Cairo 1.12.4 Brings Worthwhile Changes
Phoronix: Cairo 1.12.4 Brings Worthwhile Changes
Taking a break from his crazy activity on the Intel driver and SNA acceleration architecture, Chris Wilson released today Cairo 1.12.4. There are some worthwhile changes and new features to this release making it worth the upgrade...
I've seen the image backend of cairo used often as the baseline for performance comparisons but I still don't know what it is.
It's standard software rendering AFAIK. (no xrender, or GL acceleration, etc.)
Originally Posted by liam
Originally Posted by smitty3268
Hmm, I thought xlib was software (hence the zero copy to gpu) while the xrender back end would have created the image on the gpu to start with?
The xlib backend rasterizes on the CPU, but uses the GPU (via XRender and EXA) for filling, copying, and compositing (which tend to be more frequent operations). I think it may also use XRender for path rendering after tesselating to trapezoids (which isn't hw accelerated by any driver I know of now, but could be in theory).
Originally Posted by TechMage89
That sounds right, but what is the difference with the image backend?
cairo-xlib tessellates the high-level paths from the user into trapezoids and sends those to the Xserver. The ddx then rasterises the trapezoids into a mask and composites that onto the destination. Both Nvidia and glamor use trapezoid shaders to avoid rasterising with the CPU, SNA uses the same high speed scanline rasteriser as cairo-image (both try to eliminate the intermediate mask), and EXA uses the slow pixman trapezoid rasterisation routines and the extra compositing step. (For -intel the CPU is faster at generating the RLE opacity mask and sending it as geometry to the GPU than the current GPUs are at executing the branch heavy trapezoid shader. The ultimate question is whether we can tolerate using MSAA and have GPUs sufficiently fast enough...)
Originally Posted by liam
cairo-image rasterises directly from the general complex polygon computed for the path (convert the curves into straight lines, convolve with a pen etc). This essentially folds the two passes peformed by cairo-xlib into one and eliminates the very computationally expensive Bentley-Ottmann routine for tessellating trapezoids. On the downside, cairo-image only uses a single core (and no GPU offload) for its rasterisation. Also, more work can be done for cairo-image to process the path without requiring an intermediate polygonisation (e.g. walk splines within the scanline rasteriser, use a hairline renderer for thin pens, compute offset curves, etc).

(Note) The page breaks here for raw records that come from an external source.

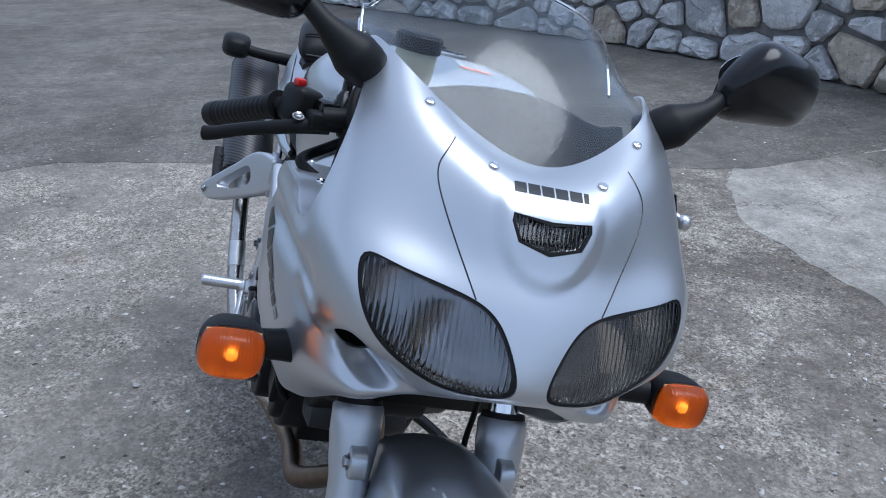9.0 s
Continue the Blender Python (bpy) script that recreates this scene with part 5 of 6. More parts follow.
for x, y, z in ((0.69, -0.158, 0.625), (0.705, -0.145, 0.60), (0.70, 0.155, 0.605), (0.365, -0.13, 0.675), (0.365, 0.13, 0.665)):
    bolt((x, y, z), (0, math.copysign(1, y), 0), 1.2 if x > 0.5 else 0.6)

# -- exhaust --
part("front_header", tube([(0.40, 0.0, 0.475), (0.43, 0.0, 0.43), (0.425, -0.01, 0.37), (0.445, 0.0, 0.30), (0.50, 0.03, 0.235), (0.56, 0.06, 0.185), (0.61, 0.072, 0.165), (0.70, 0.070, 0.160), (0.80, 0.090, 0.160), (0.90, 0.120, 0.158)], 0.0205, 22, 70), EXHAUST, bike, "heat-browned front exhaust header")
part("header_flange", slab([(0.375, 0.485), (0.42, 0.47), (0.445, 0.452), (0.43, 0.438), (0.395, 0.445)], -0.05, 0.05, 0.004), ENGINE_GREY, bike)
part("collector", tube([(0.82, -0.095, 0.205), (0.85, 0.0, 0.20), (0.84, 0.10, 0.180)], 0.022, 18, 20), EXHAUST, bike, "exhaust collector under the engine")
for side, s in SIDES:
    pipe = [(0.79, s * 0.075, 0.200), (0.86, s * 0.112, 0.176), (0.95, s * 0.14, 0.160), (1.04, s * 0.165, 0.172), (1.12, s * 0.19, 0.215), (1.20, s * 0.208, 0.300), (1.27, s * 0.217, 0.400), (1.345, s * 0.222, 0.497)]
    if s < 0:
        pipe = [(0.80, -0.09, 0.205), (0.92, -0.115, 0.205), (1.06, -0.13, 0.200), (1.164, -0.15, 0.212), (1.20, -0.175, 0.270), (1.232, -0.198, 0.349), (1.268, -0.208, 0.430), (1.345, -0.218, 0.497)]
    ex = part("exhaust_pipe", tube(pipe, 0.0195, 22, 60), PIPE_STEEL, bike, "polished steel exhaust pipe")
    part("pipe_joint", tube([pipe[2], tuple(Vector(pipe[2]).lerp(Vector(pipe[3]), 0.35))], 0.0212, 22, 2), PIPE_STEEL, ex)
    part("pipe_joint", tube([tuple(Vector(pipe[5]).lerp(Vector(pipe[6]), k)) for k in (0.2, 0.7)], 0.0210, 22, 2), ALLOY, ex)
    a0, a1 = Vector((1.340, s * 0.218, 0.490)), Vector((1.690, s * 0.226, 0.750))
    def along(k):
        return tuple(a0.lerp(a1, k))
    can = part("silencer", tube([along(k) for k in (0.035, 0.055, 0.93, 0.95)], [0.056, 0.0640, 0.0640, 0.061], 40, 4, smooth=False), CARBON, bike, "round carbon fibre silencer")
    part("front_cone", tube([along(k) for k in (-0.06, -0.03, 0.0, 0.03, 0.045)], [0.024, 0.027, 0.040, 0.0560, 0.0600], 36, 5, smooth=False), STEEL, can, "polished alloy end cone")
    part("rear_cap", tube([along(k) for k in (0.92, 0.935, 0.96, 0.985)], [0.0653, 0.0653, 0.058, 0.036], 36, 4, smooth=False), ALLOY, can)
    part("strap", tube([along(k) for k in (0.395, 0.40, 0.455, 0.46)], [0.0645, 0.0660, 0.0660, 0.0645], 36, 4, smooth=False), CHROME, can, "steel silencer strap")
    top = Vector(along(0.43)) + Vector((-0.042, s * -0.012, 0.062))
    part("strap_lug", block((0.022, 0.020, 0.018), Matrix.Translation(top), 0.004), ALLOY, can)
    bolt(top + Vector((0, s * 0.010, 0.006)), (0, s, 0), 1.1, can)
    part("hanger_rod", tube([tuple(top), (1.40, s * 0.19, 0.655), (1.33, s * 0.165, 0.640), (1.24, s * 0.158, 0.642), (1.205, s * 0.158, 0.60), (1.185, s * 0.155, 0.55)], 0.0065, 10, 40), ALLOY, can)
    ribs = [along(0.012), along(0.03)]
    part("spring_hook", tube(ribs, 0.034, 24, 2), STEEL, can)
    if s < 0:
        ctr = Vector(along(0.66))
        axis = (a1 - a0).normalized()
        outv = Vector((-0.10, -0.80, 0.55)).normalized()
        outv = (outv - outv.dot(axis) * axis).normalized()
        up = axis.cross(outv).normalized()
        def badge(scale_a, scale_b, lift, n=36):
            pts = []
            for k in (0.0, 0.35, 0.7, 1.0):
                row = []
                for t in np.linspace(0, 2 * np.pi, n, endpoint=False):
                    ang = k * scale_b * math.sin(t) / 0.064
                    row.append(ctr + axis * (k * scale_a * math.cos(t)) + (outv * math.cos(ang) + up * math.sin(ang)) * (0.064 + lift))
                pts.append(row)
            bm = grid_mesh(np.array(pts), closed=True)
            bmesh.ops.remove_doubles(bm, verts=bm.verts, dist=1e-6)
            return bm
        part("badge_edge", badge(0.044, 0.027, 0.0006), DECAL_BLACK, can)
        part("badge", badge(0.041, 0.0245, 0.0012), YELLOW, can, "yellow oval maker's badge with black bars")
        for row_k, count in ((0.008, 4), (-0.009, 6)):
            for i in range(count):
                off = (i - (count - 1) / 2) * 0.0098
                pts = []
                for da in (-0.0036, 0.0036):
                    row = []
                    for db in (-0.006, 0.0, 0.006):
                        ang = (row_k + db) / 0.064
                        row.append(ctr + axis * (off + da) + (outv * math.cos(ang) + up * math.sin(ang)) * 0.0658)
                    pts.append(row)
                part("badge_bar", grid_mesh(np.array(pts)), DECAL_BLACK, can)

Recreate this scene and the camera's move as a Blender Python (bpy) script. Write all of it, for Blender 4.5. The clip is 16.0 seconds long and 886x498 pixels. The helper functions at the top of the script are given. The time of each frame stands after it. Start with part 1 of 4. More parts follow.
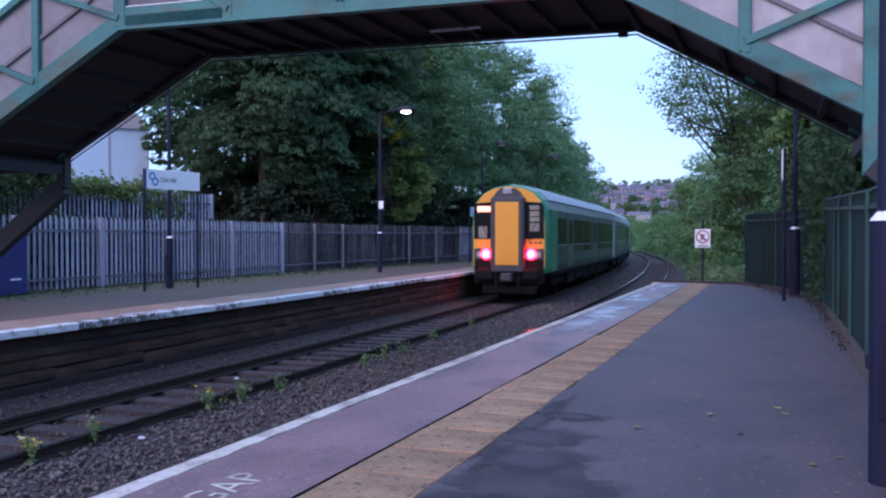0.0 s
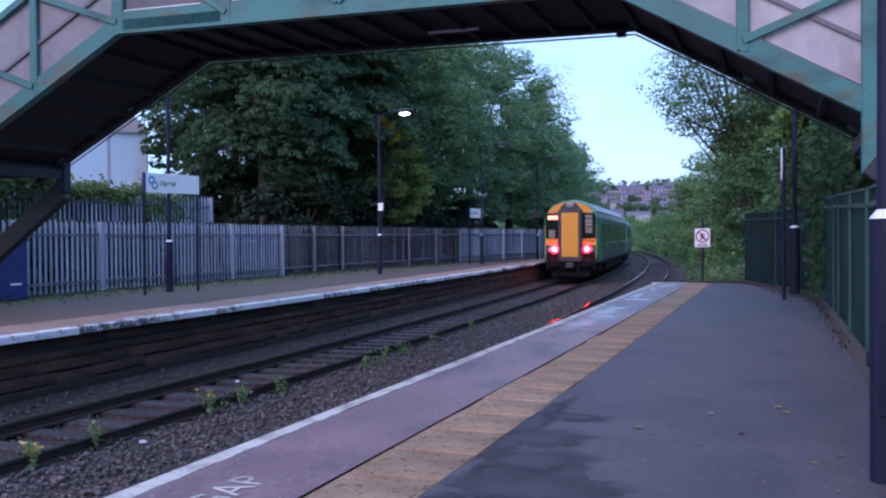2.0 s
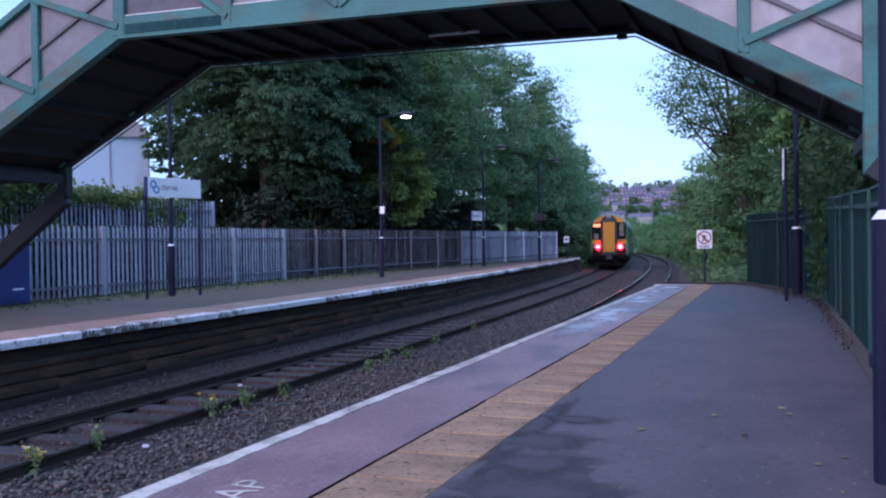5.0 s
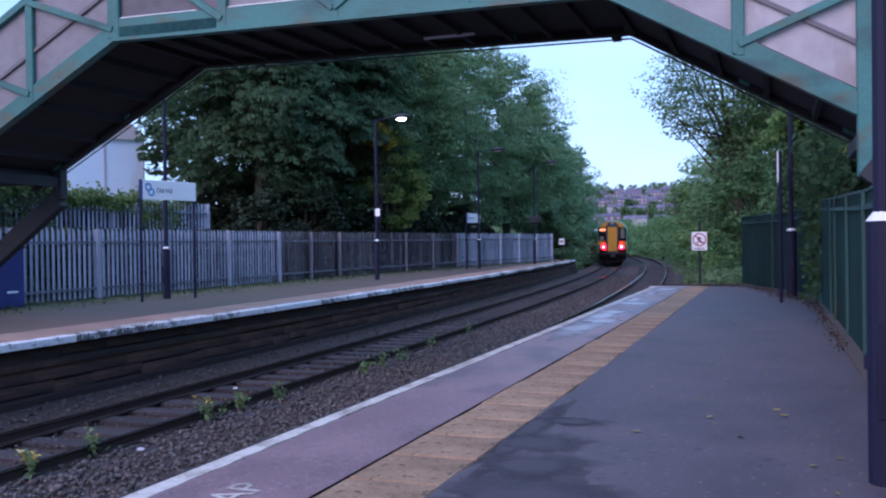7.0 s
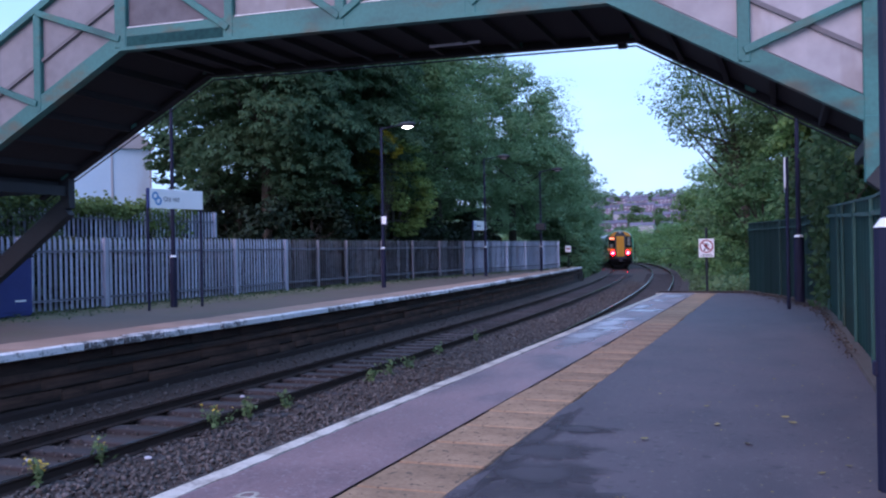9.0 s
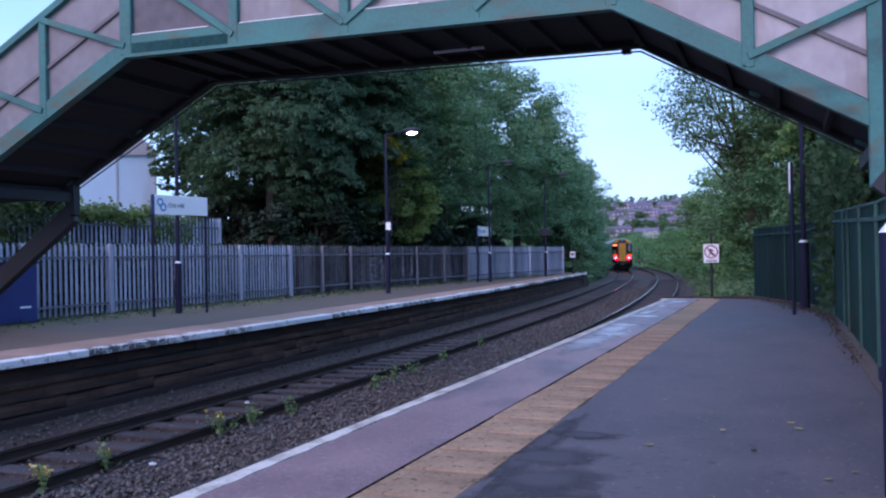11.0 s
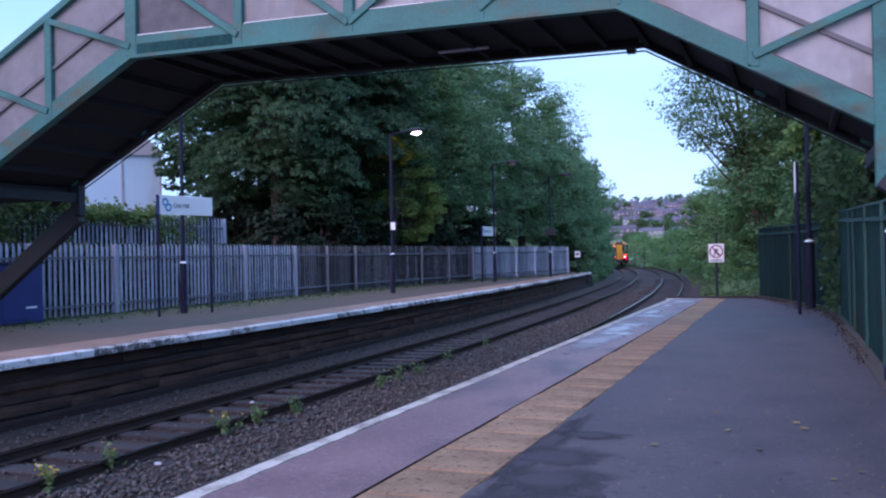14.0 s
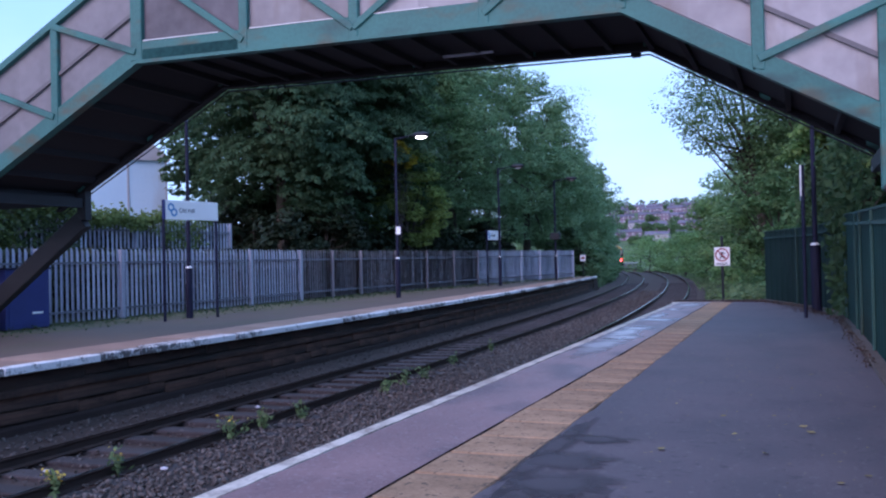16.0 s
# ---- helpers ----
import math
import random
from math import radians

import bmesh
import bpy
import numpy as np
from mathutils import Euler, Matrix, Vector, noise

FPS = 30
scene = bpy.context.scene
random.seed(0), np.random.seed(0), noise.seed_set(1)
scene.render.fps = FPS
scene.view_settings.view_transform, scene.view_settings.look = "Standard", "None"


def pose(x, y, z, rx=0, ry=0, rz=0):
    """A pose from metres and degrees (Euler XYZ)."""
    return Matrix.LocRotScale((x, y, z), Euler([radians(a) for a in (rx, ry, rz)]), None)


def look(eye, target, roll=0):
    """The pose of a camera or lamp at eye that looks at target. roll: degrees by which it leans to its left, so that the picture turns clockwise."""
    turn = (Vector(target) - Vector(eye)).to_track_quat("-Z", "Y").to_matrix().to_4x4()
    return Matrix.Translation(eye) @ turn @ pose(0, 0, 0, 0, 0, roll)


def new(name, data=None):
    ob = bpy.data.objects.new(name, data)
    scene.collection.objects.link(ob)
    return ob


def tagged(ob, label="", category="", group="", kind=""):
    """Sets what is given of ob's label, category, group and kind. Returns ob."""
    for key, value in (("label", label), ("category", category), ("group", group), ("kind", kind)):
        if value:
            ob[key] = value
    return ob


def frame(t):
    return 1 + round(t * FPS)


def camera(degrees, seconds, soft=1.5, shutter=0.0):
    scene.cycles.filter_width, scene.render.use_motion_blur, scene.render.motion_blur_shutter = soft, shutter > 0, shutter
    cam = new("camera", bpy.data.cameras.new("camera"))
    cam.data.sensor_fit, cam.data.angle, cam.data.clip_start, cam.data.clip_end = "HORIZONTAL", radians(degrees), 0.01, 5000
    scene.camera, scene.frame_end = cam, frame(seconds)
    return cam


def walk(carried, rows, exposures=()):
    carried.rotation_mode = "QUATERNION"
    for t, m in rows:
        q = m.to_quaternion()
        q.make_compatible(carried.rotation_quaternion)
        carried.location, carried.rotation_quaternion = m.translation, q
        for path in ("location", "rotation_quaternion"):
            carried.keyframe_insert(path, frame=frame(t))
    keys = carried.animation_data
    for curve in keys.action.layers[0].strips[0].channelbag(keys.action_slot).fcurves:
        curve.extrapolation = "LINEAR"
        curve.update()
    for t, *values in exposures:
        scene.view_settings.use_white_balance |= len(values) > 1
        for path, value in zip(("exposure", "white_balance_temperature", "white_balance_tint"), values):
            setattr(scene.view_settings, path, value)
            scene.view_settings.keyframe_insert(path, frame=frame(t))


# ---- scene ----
EYE = (0.0, 0.0, 1.3)
cam = camera(52.2, 16.0, soft=2.2)
PATH = [
    (0.0, look(EYE, (-6.950, 18.751, 1.013), 0.000)),
    (0.5, look(EYE, (-6.958, 18.749, 1.025), -0.137)),
    (1.0, look(EYE, (-6.964, 18.747, 1.045), -0.299)),
    (1.5, look(EYE, (-6.905, 18.768, 1.044), -0.466)),
    (2.0, look(EYE, (-6.948, 18.753, 1.045), -0.456)),
    (2.5, look(EYE, (-6.914, 18.765, 1.056), -0.554)),
    (3.0, look(EYE, (-6.916, 18.765, 1.073), -0.586)),
    (3.5, look(EYE, (-6.862, 18.785, 1.084), -0.643)),
    (4.0, look(EYE, (-6.937, 18.757, 1.089), -0.684)),
    (6.5, look(EYE, (-6.999, 18.734, 1.123), -0.751)),
    (7.0, look(EYE, (-6.891, 18.775, 1.157), -0.822)),
    (7.5, look(EYE, (-6.928, 18.762, 1.188), -0.870)),
    (8.0, look(EYE, (-6.962, 18.749, 1.220), -0.885)),
    (8.5, look(EYE, (-6.966, 18.747, 1.263), -0.982)),
    (9.0, look(EYE, (-7.022, 18.727, 1.328), -1.014)),
    (11.5, look(EYE, (-7.116, 18.691, 1.460), -1.073)),
    (12.0, look(EYE, (-7.127, 18.687, 1.455), -1.043)),
    (12.5, look(EYE, (-7.155, 18.676, 1.444), -1.051)),
    (13.0, look(EYE, (-7.175, 18.668, 1.443), -1.057)),
    (13.5, look(EYE, (-7.194, 18.661, 1.453), -1.065)),
    (14.0, look(EYE, (-7.207, 18.656, 1.457), -1.129)),
    (14.5, look(EYE, (-7.227, 18.648, 1.476), -1.155)),
    (15.0, look(EYE, (-7.255, 18.637, 1.499), -1.224)),
    (15.5, look(EYE, (-7.301, 18.618, 1.525), -1.239)),
    (16.0, look(EYE, (-7.314, 18.613, 1.552), -1.281)),
]
walk(cam, PATH, [(0.0, 0.33, 5880, 43), (16.0, 0.33, 5880, 43)])

# ---- light: an overcast evening sky ----
world = bpy.data.worlds.new("sky")
scene.world = world
world.use_nodes = True
wn, wl = world.node_tree.nodes, world.node_tree.links
wn.clear()
sky = wn.new("ShaderNodeTexSky")
sky.sky_type = "NISHITA"
sky.sun_disc = False
sky.sun_elevation, sky.sun_rotation = radians(30), radians(195)
sky_bg = wn.new("ShaderNodeBackground")
sky_bg.inputs[1].default_value = 0.05
wl.new(sky.outputs[0], sky_bg.inputs[0])
cloud_at = wn.new("ShaderNodeTexCoord")
cloud_map = wn.new("ShaderNodeMapping")
cloud_map.inputs["Scale"].default_value = (1.0, 1.0, 3.0)
wl.new(cloud_at.outputs["Generated"], cloud_map.inputs[0])
cloud_noise = wn.new("ShaderNodeTexNoise")
cloud_noise.inputs["Scale"].default_value, cloud_noise.inputs["Detail"].default_value = 2.2, 5.0
wl.new(cloud_map.outputs[0], cloud_noise.inputs["Vector"])
cloud_ramp = wn.new("ShaderNodeValToRGB")
cloud_ramp.color_ramp.elements[0].position, cloud_ramp.color_ramp.elements[0].color = 0.38, (0.29, 0.70, 1.02, 1)
cloud_ramp.color_ramp.elements[1].position, cloud_ramp.color_ramp.elements[1].color = 0.64, (0.42, 0.82, 1.08, 1)
wl.new(cloud_noise.outputs["Fac"], cloud_ramp.inputs[0])
cloud_bg = wn.new("ShaderNodeBackground")
cloud_bg.inputs[1].default_value = 0.8
wl.new(cloud_ramp.outputs[0], cloud_bg.inputs[0])
both = wn.new("ShaderNodeAddShader")
wl.new(sky_bg.outputs[0], both.inputs[0]), wl.new(cloud_bg.outputs[0], both.inputs[1])
wout = wn.new("ShaderNodeOutputWorld")
wl.new(both.outputs[0], wout.inputs[0])

sun = new("sun", bpy.data.lights.new("sun", "SUN"))
sun.data.energy, sun.data.angle, sun.data.color = 1.2, radians(45), (1.0, 0.74, 0.62)
sun.matrix_world = look((-18, -45, 42), (0, 20, 0))


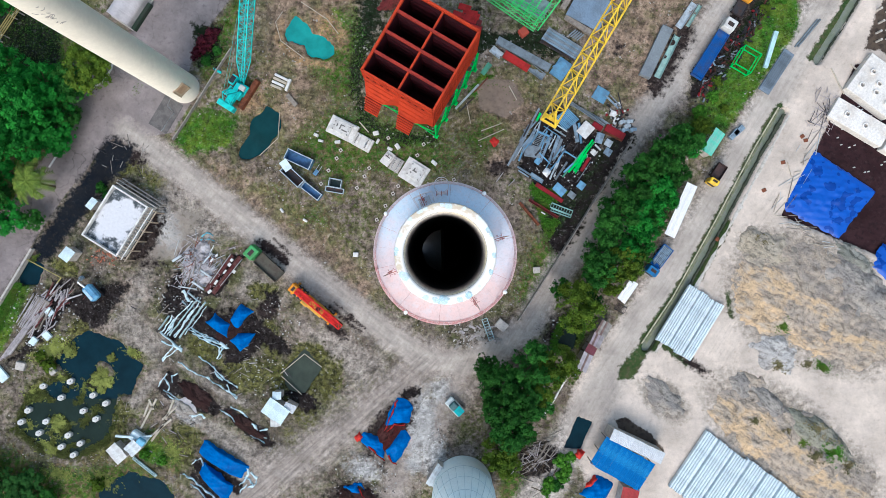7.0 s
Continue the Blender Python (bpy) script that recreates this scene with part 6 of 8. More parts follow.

The next step to speed up cairo-xlib would be to eliminate the trapezoids and send paths directly to X - fix the protocol to be more useful for cairo, and also coincidentally would enable separate render threads within cairo. For Nvidia, they would then couple up their driver to use their existing NV_path acceleration, and I would do something similar for SNA (as usual, look at the early experiments in cairo-drm) if the GPU was not the bottleneck.
But does it work on Wayland?
Wow, I just came across this response.
Originally Posted by ickle
Thanks so much for the clear and detailed explanation!
Do you happen to know how Microsoft has managed to accelerate 2d operations so effectively with the gpu? As you point out, the branch heavy code seems as if it would be a problem for them as well (I'm assuming they don't use the cpu for that).
Last edited by liam; 12-29-2012 at 06:34 PM.